Pendant ce temps, un projet mené par le HCR va bientôt se concrétiser pour faire venir des maîtres de la capoeira. Ils viendront au camp et enseigneront aux réfugiés les rudiments ainsi que des notions plus avancées dans cette activité qui a recours à la puissance, à la vitesse et à un effet de levier pour une large gamme de coups de pied en l’air, de retournements et de déplacements complexes.
Stefano Severe, représentant du HCR en RDC, a indiqué l’agence était en contact avec un groupe de capoeira à Kinshasa et l’ambassade du Brésil pour étudier cette possibilité. Soulignant l’effet positif de la capoeira à Mole, il a expliqué: «Nous ne devons pas manquer cette occasion de contribuer à la restauration de la paix parmi les réfugiés centrafricains. Contribuer à la paix parmi les réfugiés contribue également à ramener la paix en République centrafricaine.»

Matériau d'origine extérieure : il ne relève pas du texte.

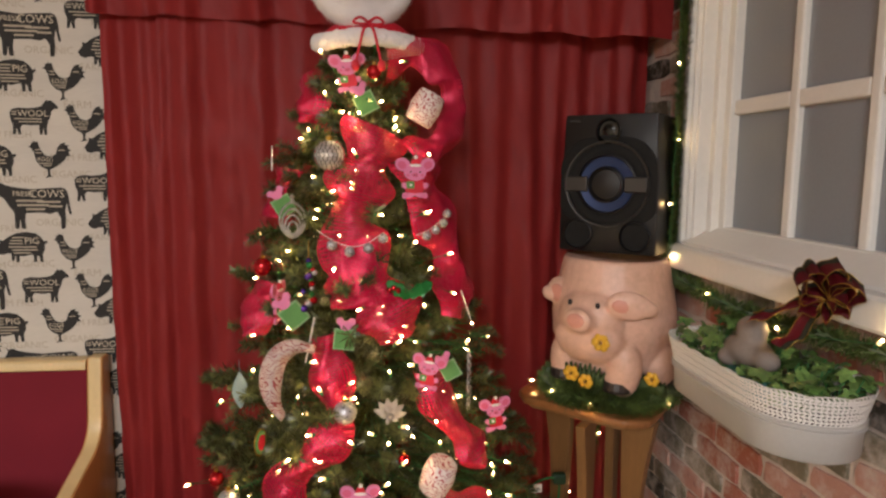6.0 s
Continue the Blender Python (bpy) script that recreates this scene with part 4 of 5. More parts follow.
# small leaf, round plaque, icicle, holly, bead drop
bm = bmesh.new()
prism(bm, [(0.018 * math.sin(math.pi * t) * s, 0.045 - 0.09 * t) for s, ts in ((1, [i / 10 for i in range(11)]), (-1, [1 - i / 10 for i in range(1, 10)])) for t in ts], -0.0015, 0.0015, "y")
tube(bm, [(0, 0, 0.045), (0, 0, 0.075)], 0.0008, 4)
tagged(part("leaf_ornament", bm, PALE_BLUE), "pale blue glitter leaf ornament", "ornament").matrix_basis = pose(-0.242, skin_y(-0.242, 0.944, 0.03), 0.94, 0, 0, 30)
plq = thing("round_plaque", "round red and green painted plaque on the tree", "ornament", (-0.190, skin_y(-0.19, 0.838, 0.03), 0.838), 68)
for r, y, m in ((0.026, 0.0, GOLD), (0.022, -0.002, FELT_GREEN), (0.014, -0.004, HAT_RED)):
    bm = bmesh.new()
    disc(bm, 0, 0, r, r * 1.25, y - 0.002, y, 0)
    part("plate", bm, m, plq)
bm = bmesh.new()
for s in (0, math.pi):
    tube(bm, [(0.004 * math.cos(t * 26 + s), 0.004 * math.sin(t * 26 + s), 0.075 - 0.15 * t) for t in [i / 60 for i in range(61)]], [0.0028 - 0.0022 * i / 60 for i in range(61)], 5)
tagged(part("icicle_ornament", bm, SILVER), "twisted silver icicle ornament on the tree", "ornament").matrix_basis = pose(0.300, skin_y(0.30, 0.951, 0.03), 0.945)
holly = thing("holly_sprig", "two shiny green holly leaves with red berries", "ornament", (0.150, skin_y(0.15, 1.17, 0.035), 1.175))
for ang, px in ((35, -0.022), (-30, 0.028)):
    out = []
    for i in range(24):
        t = 2 * math.pi * i / 24
        f = 1.0 + (0.22 if i % 3 == 0 else -0.1)
        out.append((0.034 * math.cos(t) * (f if 3 < i % 12 < 9 else 1), 0.015 * math.sin(t) * f))
    bm = bmesh.new()
    prism(bm, out, -0.001, 0.001, "y")
    for v in bm.verts:
        v.co.y += 3.5 * v.co.x ** 2 - 0.3 * abs(v.co.z)
    part("leaf", bm, LEAF_GREEN, holly).matrix_basis = pose(px, 0, 0, 0, ang, 0)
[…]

«Capoeira Man» Armand Kouissi est convaincu qu’il pourra continuer un rôle influent pour promouvoir la réconciliation et la coopération, une fois le conflit terminé et que les gens auront regagné la République centrafricaine. «Elle nous apporte beaucoup de joie. Nous tenons à l’amener à Bangui. Si, un jour, nous pouvons revenir dans notre pays, nous pratiquerons cet art là-bas aussi», ajoute-t-il.